↓
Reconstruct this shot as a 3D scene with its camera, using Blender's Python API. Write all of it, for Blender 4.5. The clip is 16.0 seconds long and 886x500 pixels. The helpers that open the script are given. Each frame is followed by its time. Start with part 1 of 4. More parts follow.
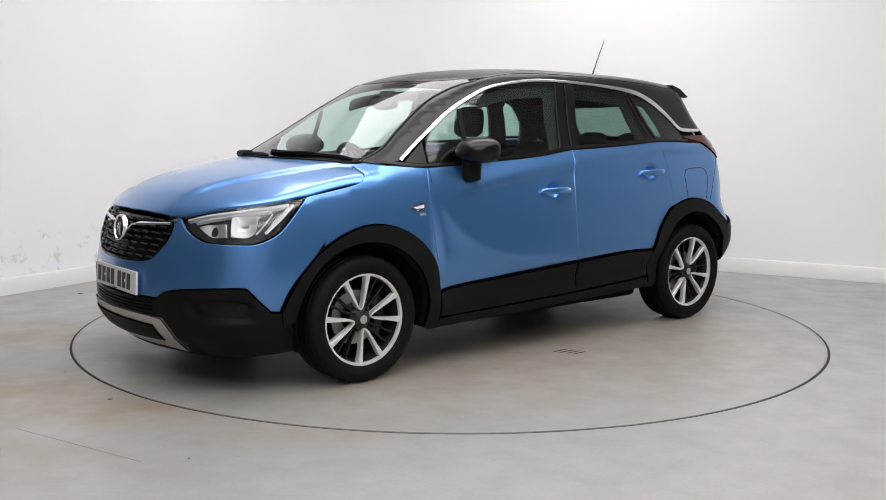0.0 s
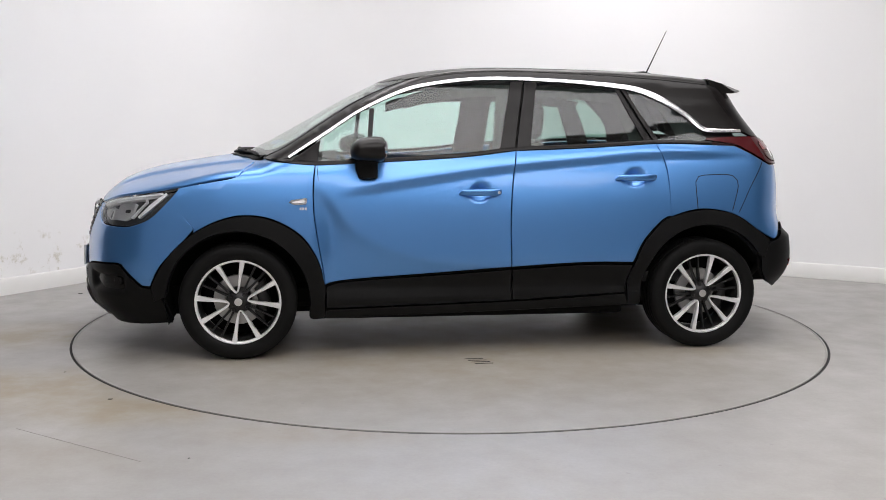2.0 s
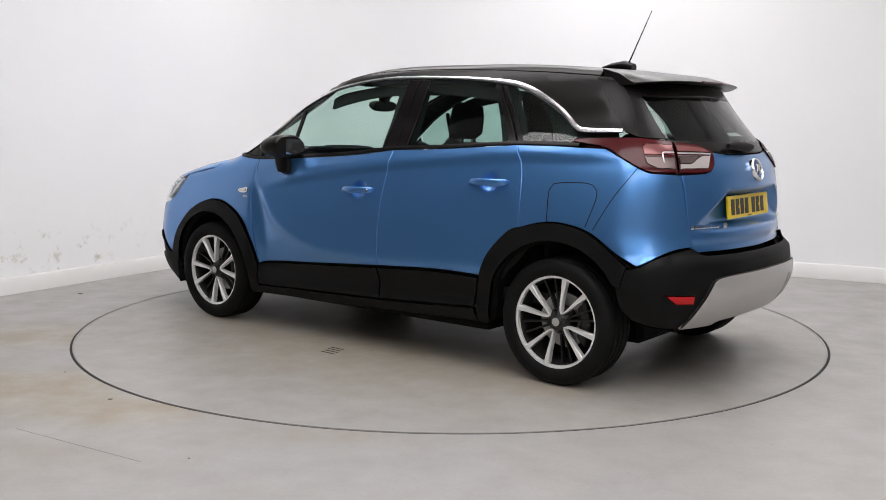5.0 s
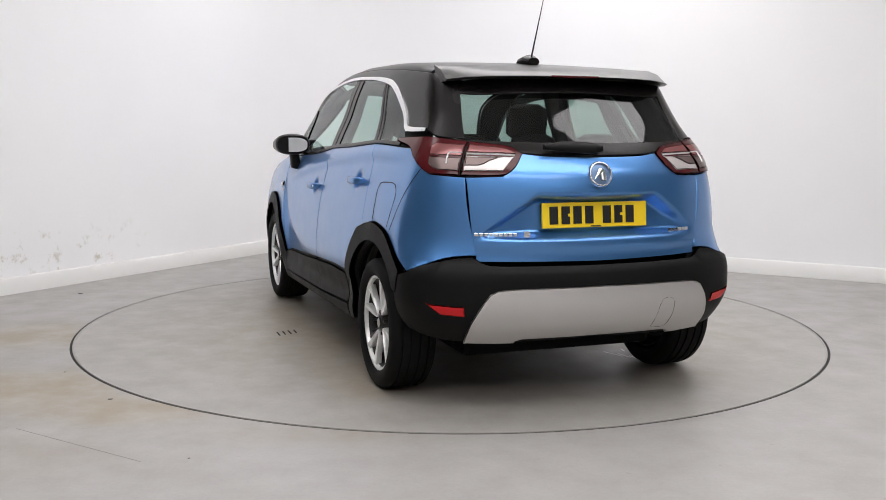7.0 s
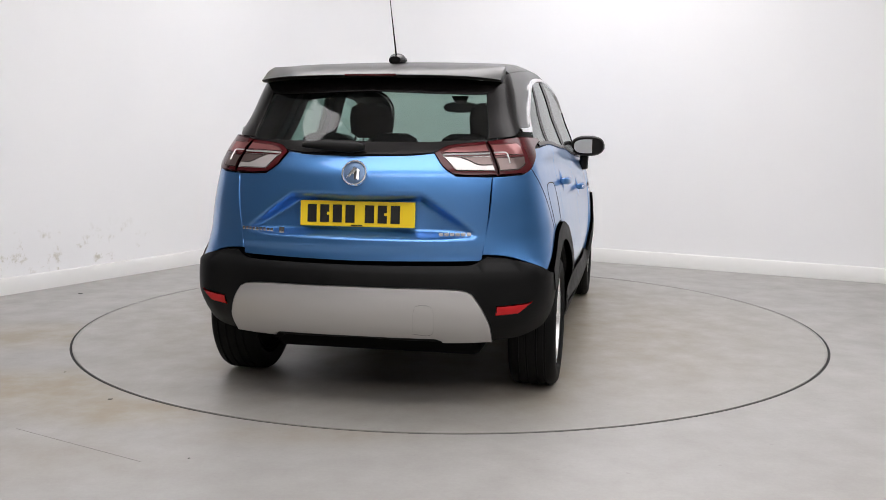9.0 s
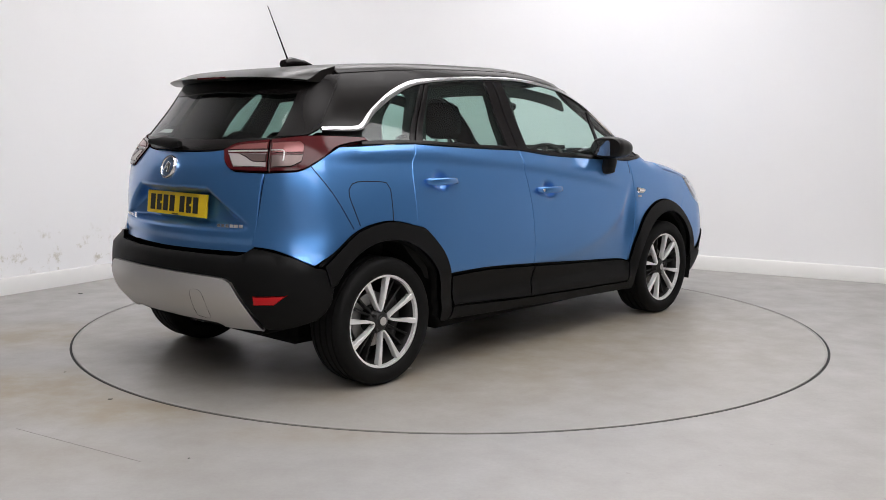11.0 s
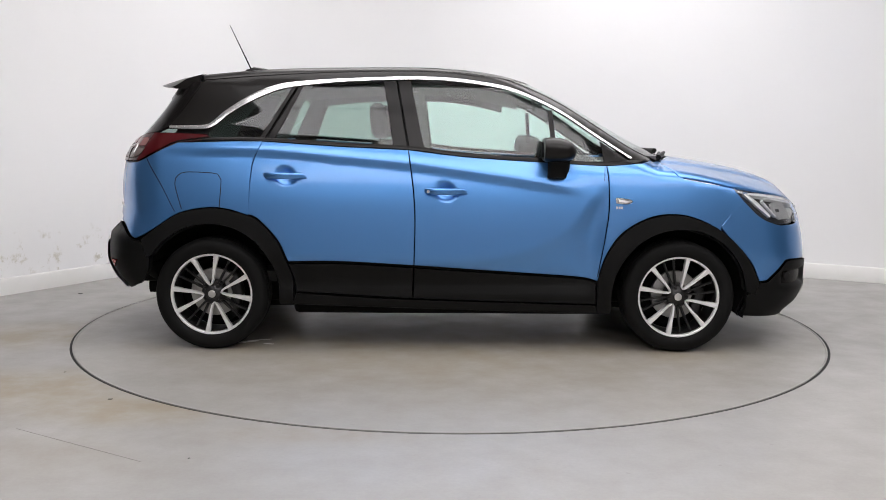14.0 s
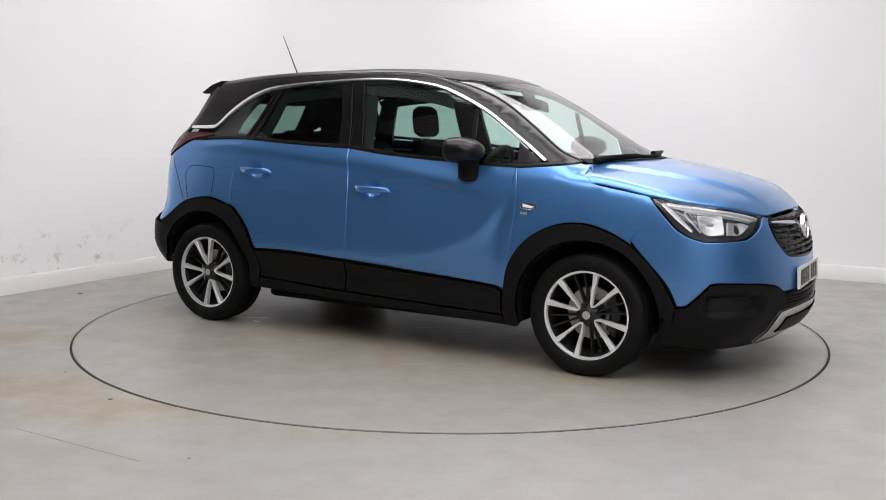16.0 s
↑
## WORK INSTRUCTIONS
Reproduce every line of the material precisely, omitting its pictures.

## RIGHT ANSWER
Reconstruct this shot as a 3D scene with its camera, using Blender's Python API. Write all of it, for Blender 4.5. The clip is 16.0 seconds long and 886x500 pixels. The helpers that open the script are given. Each frame is followed by its time. Start with part 1 of 4. More parts follow.
0.0 s
2.0 s
5.0 s
7.0 s
9.0 s
11.0 s
14.0 s
16.0 s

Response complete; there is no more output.